Despite being used to the pro-regime line of the public television channels, Algerians would still look at the evening newscast on February 22, to find out to their amazement that there was no trace of the mass demonstrations held in the country. The week after, the silence of public media made way for some hasty comments on the fact that Algerians were taking the streets, without paying too much attention to why they were doing that. Meanwhile, the debates and accounts on the online social networks were growing day by day. On February 27th a group of journalists from the public television, exasperated by the editorial line of their employer, organised a demonstration.  Despite being part of the same public media conglomerate, APS (Algérie Presse Service) made a great impression by simply stating that those thousands of people demonstrating in Algeria were there to ask the president to withdraw his candidacy for a fifth mandate.

 

Media practices going back to the Arab Spring

We still remember the historical moment when Algerian public television opened its arms to a group of young people and invited them in a political programme, giving them the unusual freedom to share their opinions, ideas and demands.
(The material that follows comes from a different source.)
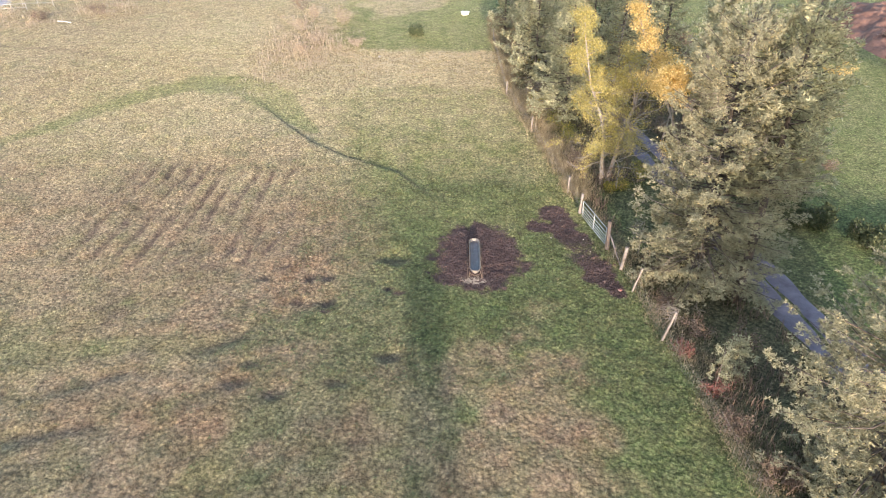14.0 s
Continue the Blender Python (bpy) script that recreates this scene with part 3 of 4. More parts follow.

It was 2011, and this was an attempt to contain the mounting anger in the country. The same scene has taken place this time after the intensification of demonstrations, including several professional sectors. This time, however, the political debate happens both in the public and the private channels, funded after the liberalisation of the broadcasting sector – one of the concessions made by the regime after the 2011 protests. A weekly talk show on Hiwar Elsaàa (Le dialogue de l’heure) on ENTV public television channel has now started to invite guests to discuss the ongoing events in the country, covering also serious issues such as corruption, unemployment, and media freedom. These topics are still almost non-existent on public media, reflecting once again a problematic version of ‘media neutrality’ that seems to be structural.

 

Private media between freedom of expression and reality of funding

Despite some openings, the situation of private media in Algeria is still a complex one given the intransigence of the government, which does not accept any real change in the media environment not allows a real financial autonomy to private channels. Most of them are in fact still dependent on the advertisement distributed by a government-owned agency to all newspapers to which the new private channels are connected. This means that the government can effectively prevent private media from covering freely and fairly the popular mobilisation by threatening to cut all public advertisement, as it has just happened to popular media companies like Echorouk (newspaper and TV channel) and El-Bilad (both newspaper and channel) as a result of their liberal coverage of the protests. Meanwhile, the only private channel truly loyal to the regime, Ennahar TV, openly and shamelessly continues to focus only on the destruction of public good caused by demonstrators, and on the clashes at the end of the demonstrations. No need to say that these interventions of group of provocateurs seem to follow the well-known script mastered by the government in Egypt with the use of thugs during the 2011 Revolution – this is still be the main image promoted by public and private pro-regime media.
Meanwhile, the country is waiting for the next political developments and actively trying to shape them, hoping that with a political change will also finally come a change in the media narratives.